I got an email yesterday that the race pictures had been posted on Facebook. I’m not in any of them! This is great. I’m also in zero pictures from Wild Duluth and for that I am grateful, I don’t want to relive that. I don’t mind race pix and generally am not too critical of myself in them, but I don’t mind if I’m not in a photoset. I guess I can file that under “Good Things?” The rest are below.
Good Things
Mental game. I drove down there despite the snow freaking me out. I got up and ran despite an hour of sleep. I didn’t quit even though it would have been so easy to pack it in at 25K or 37.5K. I didn’t get frustrated with running the same sections over and over again, or getting lapped by many runners. Even when my watch died and I kinda gave up a teeny bit, I still kept pushing as best as I could.

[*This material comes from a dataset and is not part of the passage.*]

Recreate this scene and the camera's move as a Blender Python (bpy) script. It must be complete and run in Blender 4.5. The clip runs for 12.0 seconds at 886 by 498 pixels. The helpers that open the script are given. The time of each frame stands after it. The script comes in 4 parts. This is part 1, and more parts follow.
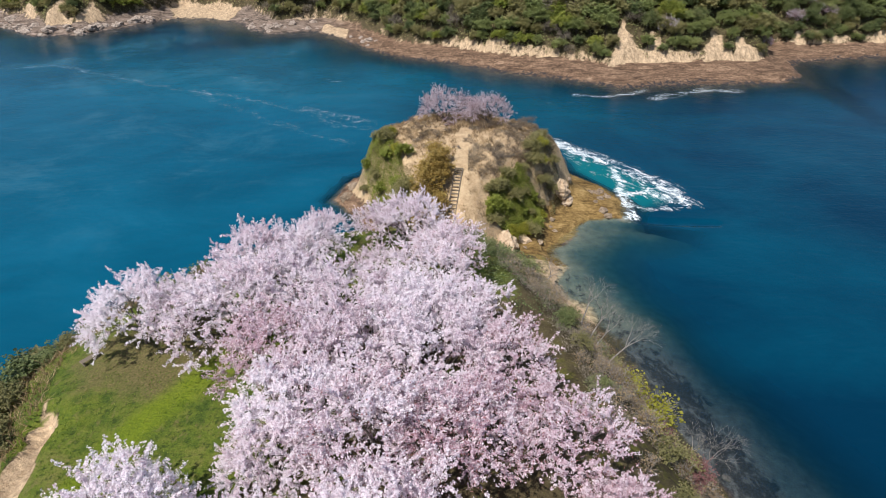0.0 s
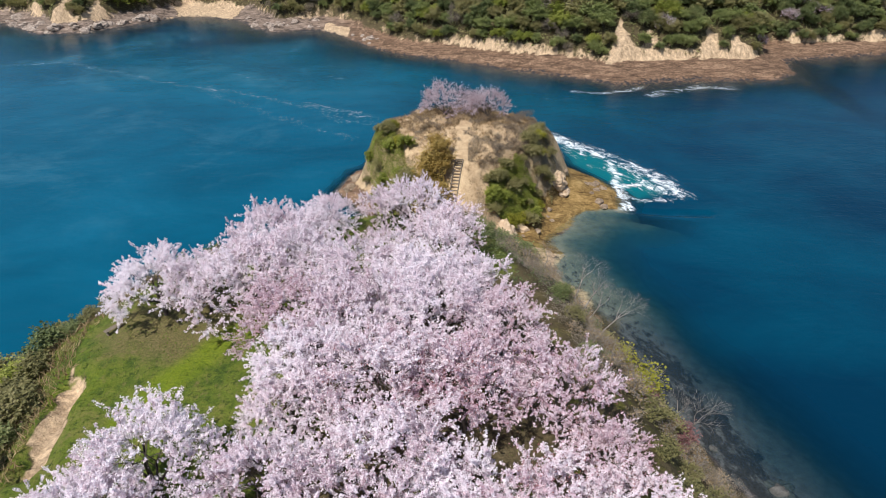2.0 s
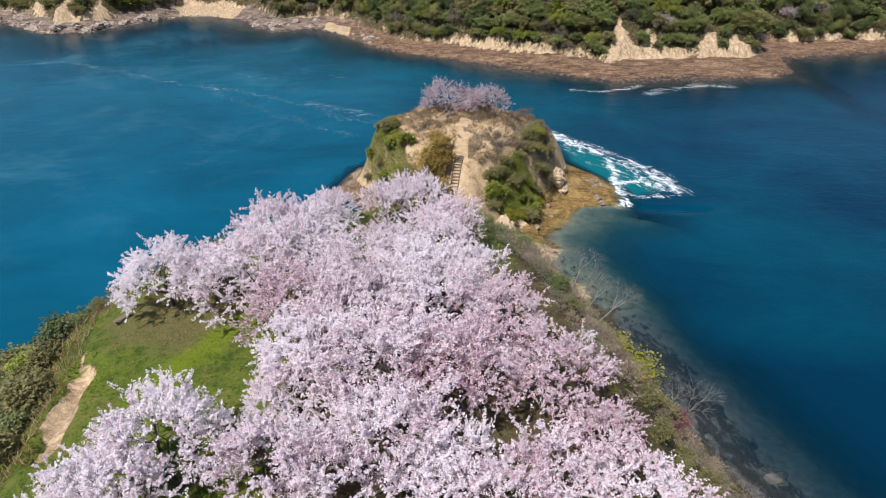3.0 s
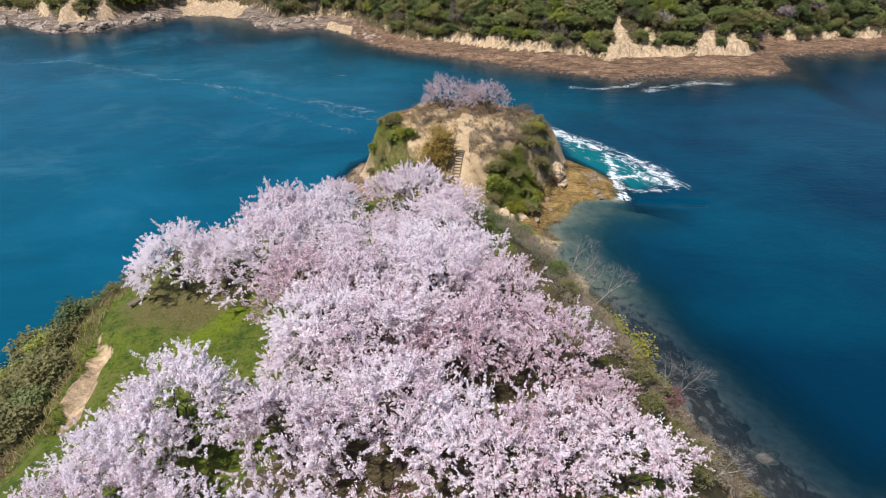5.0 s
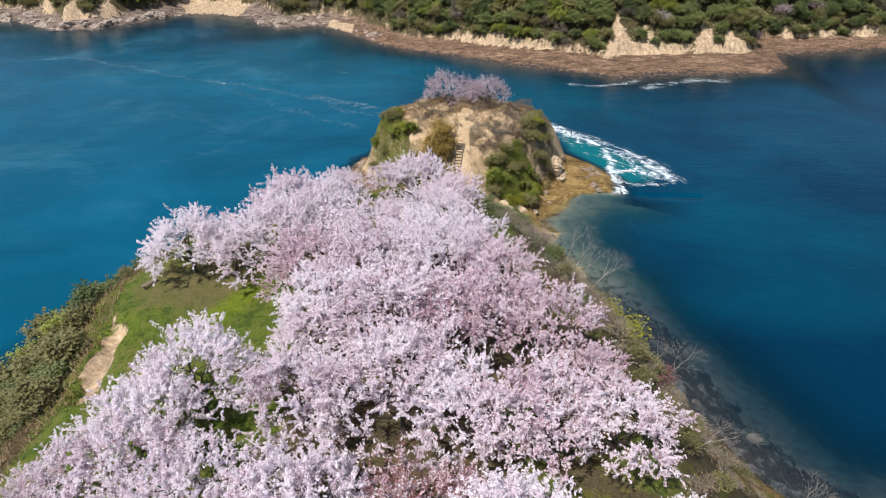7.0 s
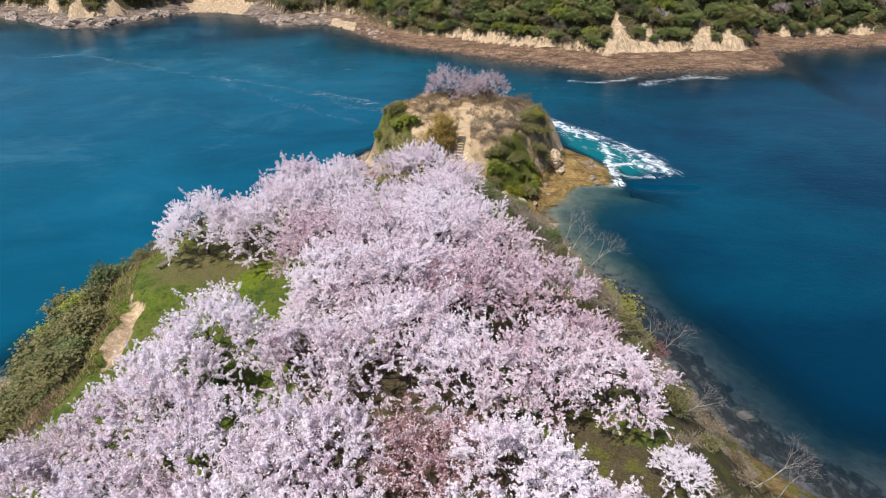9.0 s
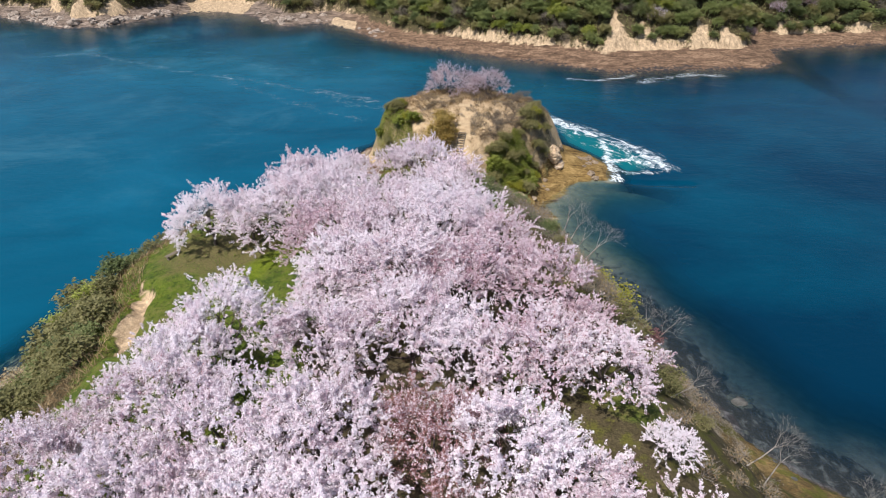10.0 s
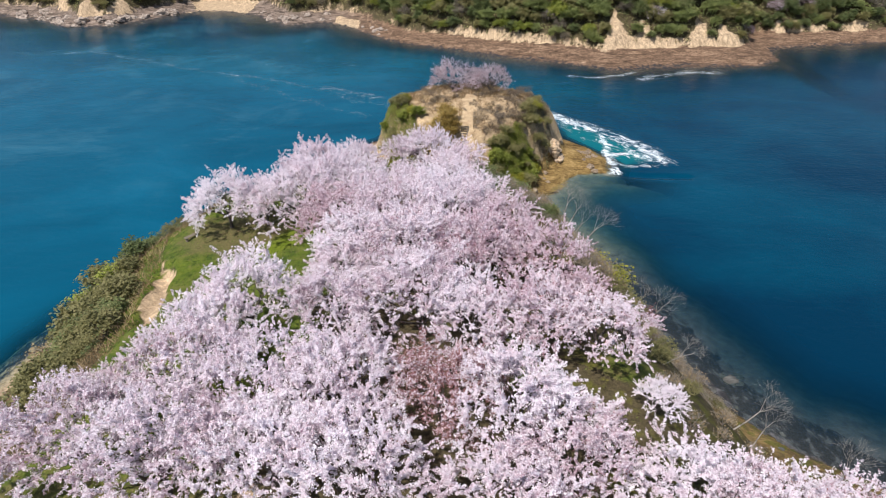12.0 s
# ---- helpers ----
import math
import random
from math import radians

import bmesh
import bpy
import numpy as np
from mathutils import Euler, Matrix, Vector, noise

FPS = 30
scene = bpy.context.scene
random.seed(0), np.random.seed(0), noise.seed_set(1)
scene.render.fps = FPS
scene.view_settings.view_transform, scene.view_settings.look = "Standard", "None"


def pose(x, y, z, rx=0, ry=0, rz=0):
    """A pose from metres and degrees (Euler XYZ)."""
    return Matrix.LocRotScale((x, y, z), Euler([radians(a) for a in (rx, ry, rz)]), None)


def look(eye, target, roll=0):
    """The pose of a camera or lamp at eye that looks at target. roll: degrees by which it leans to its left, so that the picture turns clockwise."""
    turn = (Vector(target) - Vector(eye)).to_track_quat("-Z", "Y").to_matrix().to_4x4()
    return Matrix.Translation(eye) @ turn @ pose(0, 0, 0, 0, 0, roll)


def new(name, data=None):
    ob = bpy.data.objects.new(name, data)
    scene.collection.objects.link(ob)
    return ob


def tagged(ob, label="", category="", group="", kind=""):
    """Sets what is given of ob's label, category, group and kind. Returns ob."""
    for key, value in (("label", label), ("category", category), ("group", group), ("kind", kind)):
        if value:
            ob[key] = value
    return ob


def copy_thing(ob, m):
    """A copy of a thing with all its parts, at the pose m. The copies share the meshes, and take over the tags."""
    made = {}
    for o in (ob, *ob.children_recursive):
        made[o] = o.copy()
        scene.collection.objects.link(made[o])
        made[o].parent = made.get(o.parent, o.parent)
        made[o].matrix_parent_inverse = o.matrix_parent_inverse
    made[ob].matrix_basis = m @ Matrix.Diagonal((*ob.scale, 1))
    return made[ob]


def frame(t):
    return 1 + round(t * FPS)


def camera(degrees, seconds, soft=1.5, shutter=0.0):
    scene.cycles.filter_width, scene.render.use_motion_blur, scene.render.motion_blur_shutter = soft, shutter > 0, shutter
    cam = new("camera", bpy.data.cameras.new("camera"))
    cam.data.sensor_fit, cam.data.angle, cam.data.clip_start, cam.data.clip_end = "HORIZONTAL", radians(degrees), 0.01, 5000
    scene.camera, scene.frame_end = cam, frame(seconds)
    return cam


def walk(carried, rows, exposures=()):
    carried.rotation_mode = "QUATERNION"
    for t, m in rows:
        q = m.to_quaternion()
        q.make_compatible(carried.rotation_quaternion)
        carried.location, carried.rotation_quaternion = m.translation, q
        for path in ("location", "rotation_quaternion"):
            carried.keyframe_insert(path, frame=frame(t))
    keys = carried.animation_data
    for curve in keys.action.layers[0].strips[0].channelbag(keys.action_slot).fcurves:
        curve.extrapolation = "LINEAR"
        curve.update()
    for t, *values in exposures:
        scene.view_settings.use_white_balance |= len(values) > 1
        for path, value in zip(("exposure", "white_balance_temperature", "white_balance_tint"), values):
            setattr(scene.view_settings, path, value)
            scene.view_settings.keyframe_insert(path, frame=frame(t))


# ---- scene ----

General fitness. I didn’t have the training cycle I’d have liked, with a cold and several down weeks due to travel. But I still managed to pull out a 50K that I’m proud of, and that I feel like I ran fairly well. Sub 8 hours looks like it is in play for me next year, with a dry trail and a bit more strength training. Oh, and if my watch doesn’t die so I can keep better track of where I’m at.
Boldness. I ran another race where I’d be close to the cutoffs (on paper, thanks to my great race at Chippewa Moraine 50K), and there were also very few entrants. Only 21 people finished, so it was my highest numerical placing at an ultra ever, despite being DFL. I was a little worried that everyone else who ran it would be fast, and I’d be the only one out there for like 3 hours. Not so.
Bad Things
Sleep. I don’t know how to fix this. It’s a problem whether I’m at home or away, whether I forgo caffeine or not, whether it’s a race I’ve done before or a new one, no matter what I eat, no matter how much I try to meditate/relax/distract my mind. I am going to just have to figure out how to power through it.
Nutrition. I could have benefited from eating a gel each lap on top of the cookies I ate. I probably also need to stop eating cookies at races, but I really like cookies and I haven’t had any stomach issues when eating them. They had Nilla Wafers at this race, and those are SO easy to eat. Not wanting to eat a gel because I don’t want to take my gloves off or get them sticky is kind of dumb. Maybe I need to look beyond gels.
I don’t really have that many Bad Things because I wasn’t planning on running this race and didn’t train specifically for it. If I were to train specifically for it, I would definitely make sure to do more long runs where I was running continuously. I didn’t realize how hard it would be on my body to run a flatter, faster ultra. Between the increased amount of running and the 2.5 hour car ride home almost immediately after the race, I was hurting badly the next day. It was worth it, though! It took a weight off my shoulders and dispersed a cloud of gloom that had been hanging over me since I DNFed at Wild Duluth. I can go into the Holiday 5K Season confident with how my endurance season ended.